Michael Donnelly, a principal in Donnelly Steen & Co. Wealth Advisors in Marlton, N.J., says several of his clients and friends have also received the lengthy Enron class-action paperwork.


"We all have a responsibility to participate solely based on the message that a united front might indicate to other companies in the future who have a moral and ethical dilemma and hope that they make a wiser decision," he says.


Donnelly and I share the same views about participating in most other class-action suits -- they're typically a waste of time with few meaningful benefits to the so-called "injured class" they purport to protect.


I've received class action notices over the years -- and I couldn't even understand the basis for filing the action. A suit against Toys "R" Us many years ago labeled the rebate program tied to a Toys "R" Us credit card as "deceptive."


How odd, considering I received my rebates without any trouble for all the years I was a cardholder. The amount awarded to "injured" parties? A $25 Toys "R" Us coupon. I'm sure the plaintiffs' lawyers raked in infinitely more cash.


A few years ago, I received notice of my award (if you will), in a class-action suit against NetFlix (NFLX) . The suit alleged that the mail-in DVD rental service didn't really offer unlimited DVD rental -- and that the company engaged in tactics to limit the number of movies it sent to subscribers, such as logging in returned DVDs a day or two later than when they arrived.


Hmmm ...


I always recall my DVDs arriving two days after I mailed in the ones I viewed. My award? It was a free one-month upgrade to the next level of service -- a rental plan for four DVDs instead of three.


Something tells me the lawyers didn't get paid in flicks.


But Enron is far different from these types of claims, which are seemingly devised by plaintiffs' attorneys for their own benefit. The chain of fraud that soaked investors and had a catastrophic impact on thousands of jobs and employee retirement plans permeated the company's C-level, including the office of Kenneth Lay, Enron's now deceased former CEO.

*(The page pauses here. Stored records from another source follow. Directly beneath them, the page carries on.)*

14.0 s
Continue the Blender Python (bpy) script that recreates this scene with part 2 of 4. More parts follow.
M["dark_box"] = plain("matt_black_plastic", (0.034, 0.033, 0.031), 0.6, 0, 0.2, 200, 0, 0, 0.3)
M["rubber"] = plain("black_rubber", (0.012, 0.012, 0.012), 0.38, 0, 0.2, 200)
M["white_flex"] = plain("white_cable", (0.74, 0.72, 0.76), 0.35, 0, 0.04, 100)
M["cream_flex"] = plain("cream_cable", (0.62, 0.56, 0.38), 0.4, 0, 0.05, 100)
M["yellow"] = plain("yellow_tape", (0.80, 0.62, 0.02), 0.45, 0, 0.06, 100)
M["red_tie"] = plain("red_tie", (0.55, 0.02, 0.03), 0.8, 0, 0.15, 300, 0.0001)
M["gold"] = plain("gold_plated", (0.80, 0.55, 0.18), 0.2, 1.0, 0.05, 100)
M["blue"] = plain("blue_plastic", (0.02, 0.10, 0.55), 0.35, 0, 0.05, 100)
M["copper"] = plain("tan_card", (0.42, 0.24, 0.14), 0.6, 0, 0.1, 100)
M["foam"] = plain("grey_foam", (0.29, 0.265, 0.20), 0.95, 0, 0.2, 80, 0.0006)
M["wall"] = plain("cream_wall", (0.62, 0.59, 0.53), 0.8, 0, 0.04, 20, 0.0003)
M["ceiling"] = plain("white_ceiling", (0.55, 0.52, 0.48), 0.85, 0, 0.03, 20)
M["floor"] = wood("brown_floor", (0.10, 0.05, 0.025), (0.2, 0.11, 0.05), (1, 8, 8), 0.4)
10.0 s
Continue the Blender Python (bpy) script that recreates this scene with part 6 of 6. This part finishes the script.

As Donnelly, the financial adviser says, "Each and every shareholder must participate, and complete the paperwork in order to try to recapture a small piece of what so-called 'trusted business executives' and Wall Street banks bilked them out of."


He's right.


At worst, my family can fund about one-and-half weeks of groceries with my $350 distribution from the $7.2 billion Enron settlement fund. At best, we can buy groceries and have a small voice in the aftermath of an historical event that continues to transform corporate governance standards in America.

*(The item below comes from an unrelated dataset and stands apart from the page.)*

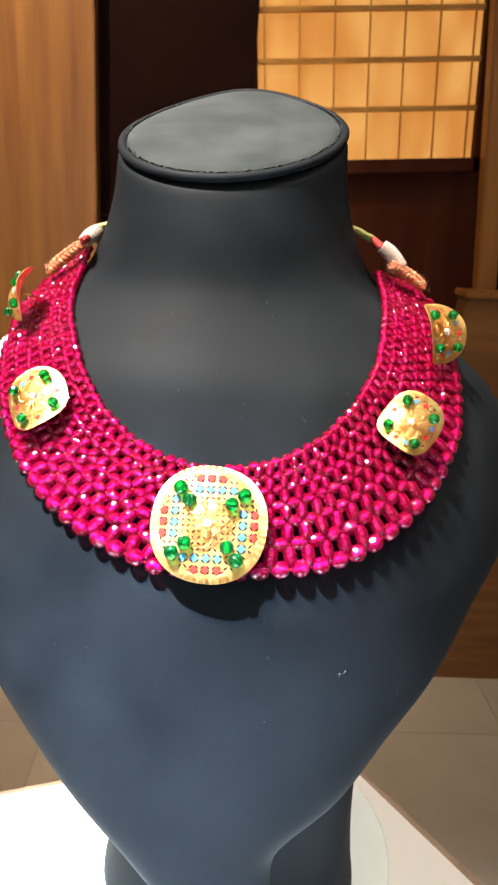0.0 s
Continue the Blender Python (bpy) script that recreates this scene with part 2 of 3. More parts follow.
TABLE = [(-0.62, 0.217), (-0.62, -0.30), (0.36, -0.30), (0.36, 0.005), (0.08, 0.409)]
table = tagged(new("display_table"), "white display table with a thin brown edge", "table")
table.location = (0, 0, -0.9)
under(part("tabletop", prism(TABLE, -0.03, 0.0), WHITE, smooth=False), table)
grown = [(-0.623, 0.2185), (-0.623, -0.305), (0.365, -0.305), (0.365, 0.0075), (0.0822, 0.4150)]
under(part("edge_band", prism(grown, -0.034, -0.0015), EDGE, smooth=False), table)
for x, y in ((-0.56, 0.18), (-0.56, -0.25), (0.31, -0.25), (0.08, 0.31)):
    under(boxed("leg", x - 0.02, y - 0.02, -0.9, x + 0.02, y + 0.02, -0.034, mat=EDGE, bevel=0.002), table)

YB = 1.7
floor = tagged(boxed("floor", -2.2, -2.4, -1.0, 2.2, 2.2, -0.904, mat=JOINT), "beige stone floor tiles with dark joints", "floor", kind="structure")
tagged(boxed("ceiling", -2.2, -2.4, 1.8, 2.2, 2.2, 1.9, mat=PLASTER), "plain cream ceiling", "ceiling", kind="structure")
tagged(boxed("wall_back", -2.2, 2.1, -0.904, 2.2, 2.2, 1.8, mat=PLASTER), "cream plaster wall behind the panels", "wall", kind="structure")
tagged(boxed("wall_front", -2.2, -2.5, -0.904, 2.2, -2.4, 1.8, mat=PLASTER), "plain cream shop wall", "wall", kind="structure")
tagged(boxed("wall_left", -2.3, -2.4, -0.904, -2.2, 2.2, 1.8, mat=PLASTER), "plain cream shop wall", "wall", kind="structure")
tagged(boxed("wall_right", 2.2, -2.4, -0.904, 2.3, 2.2, 1.8, mat=PLASTER), "plain cream shop wall", "wall", kind="structure")
tagged(boxed("wood_panel", -1.5, YB, -0.904, -0.487, YB + 0.05, 1.8, mat=WOOD, bevel=0.002), "tall light oak veneer wall panel", "panel", kind="structure")
tagged(boxed("wood_pilaster", -0.487, YB - 0.03, -0.904, -0.318, YB + 0.05, 1.8, mat=WOOD, bevel=0.003), "proud light oak board beside the dark panel", "panel", kind="structure")
tagged(boxed("dark_panel", -0.318, YB + 0.02, -0.904, 0.04, YB + 0.06, 0.328, mat=DARK), "dark brown wall panel", "panel", kind="structure")
tagged(boxed("panel_trim", -0.318, YB + 0.018, 0.3285, 0.04, YB + 0.05, 0.3335, mat=REDWOOD), "thin brown strip between dark panels", "trim", kind="structure")
tagged(boxed("dark_panel_upper", -0.318, YB + 0.02, 0.334, 0.04, YB + 0.06, 1.8, mat=DARK), "dark brown wall panel", "panel", kind="structure")
tagged(boxed("mahogany_panel", 0.04, YB + 0.065, -0.904, 1.6, YB + 0.1, 1.8, mat=REDWOOD), "reddish dark wooden panel under the window", "panel", kind="structure")
post = tagged(boxed("wood_post", -0.024, -0.02, -1.45, 0.024, 0.02, 1.2, mat=WOOD, bevel=0.004), "light wooden post beside the window", "post", kind="structure")
post.matrix_world = pose(0.600, YB - 0.04, 0.57, 0, -7, 0)
tagged(boxed("side_panel", 0.70, YB + 0.01, -0.904, 1.6, YB + 0.05, 1.8, mat=DARK), "dark brown wall panel", "panel", kind="structure")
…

The average distribution per share of common stock is likely to increase from $6.79, based on the percentage of shareholders that don't file, according to Patrick Coughlin, the San Diego-based lawyer who represents the Regents of the University of California, lead plaintiff and an institutional investor who claims to have lost $145 million in the Enron disaster.

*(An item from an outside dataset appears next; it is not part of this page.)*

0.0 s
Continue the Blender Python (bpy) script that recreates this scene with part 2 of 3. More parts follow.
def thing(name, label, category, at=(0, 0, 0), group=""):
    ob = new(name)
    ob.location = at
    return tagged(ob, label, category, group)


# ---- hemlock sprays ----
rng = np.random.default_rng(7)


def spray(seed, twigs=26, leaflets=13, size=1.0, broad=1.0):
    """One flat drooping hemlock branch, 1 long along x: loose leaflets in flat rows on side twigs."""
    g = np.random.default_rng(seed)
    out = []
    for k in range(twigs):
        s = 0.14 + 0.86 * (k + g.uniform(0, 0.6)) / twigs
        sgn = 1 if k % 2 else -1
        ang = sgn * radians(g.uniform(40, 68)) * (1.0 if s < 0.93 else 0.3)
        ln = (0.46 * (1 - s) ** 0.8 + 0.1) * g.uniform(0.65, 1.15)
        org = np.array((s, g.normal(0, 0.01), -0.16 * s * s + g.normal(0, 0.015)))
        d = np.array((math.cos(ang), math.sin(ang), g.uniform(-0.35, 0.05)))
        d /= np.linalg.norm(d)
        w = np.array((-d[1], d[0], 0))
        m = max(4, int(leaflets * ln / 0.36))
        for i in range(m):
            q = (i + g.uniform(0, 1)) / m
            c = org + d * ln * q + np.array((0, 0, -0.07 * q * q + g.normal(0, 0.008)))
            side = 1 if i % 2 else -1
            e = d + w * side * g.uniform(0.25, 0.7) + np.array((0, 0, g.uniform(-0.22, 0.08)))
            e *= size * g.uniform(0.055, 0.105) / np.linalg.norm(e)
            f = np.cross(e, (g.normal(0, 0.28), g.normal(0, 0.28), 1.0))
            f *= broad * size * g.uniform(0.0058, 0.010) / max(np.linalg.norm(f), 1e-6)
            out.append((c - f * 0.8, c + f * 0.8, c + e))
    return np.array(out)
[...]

Lawyers stand to walk away with the most cash in the Enron aftermath -- and just about every other class action suit. Coughlin's firm has requested just less than 0.1% of the $7.2 billion settlement fund (which has been accruing additional interest for several years). That would be more than $7 million dollars, off the top of the fund, if the court approves.


Our approximate $350 check may pale in comparison.


But it's still our cash and we want it back.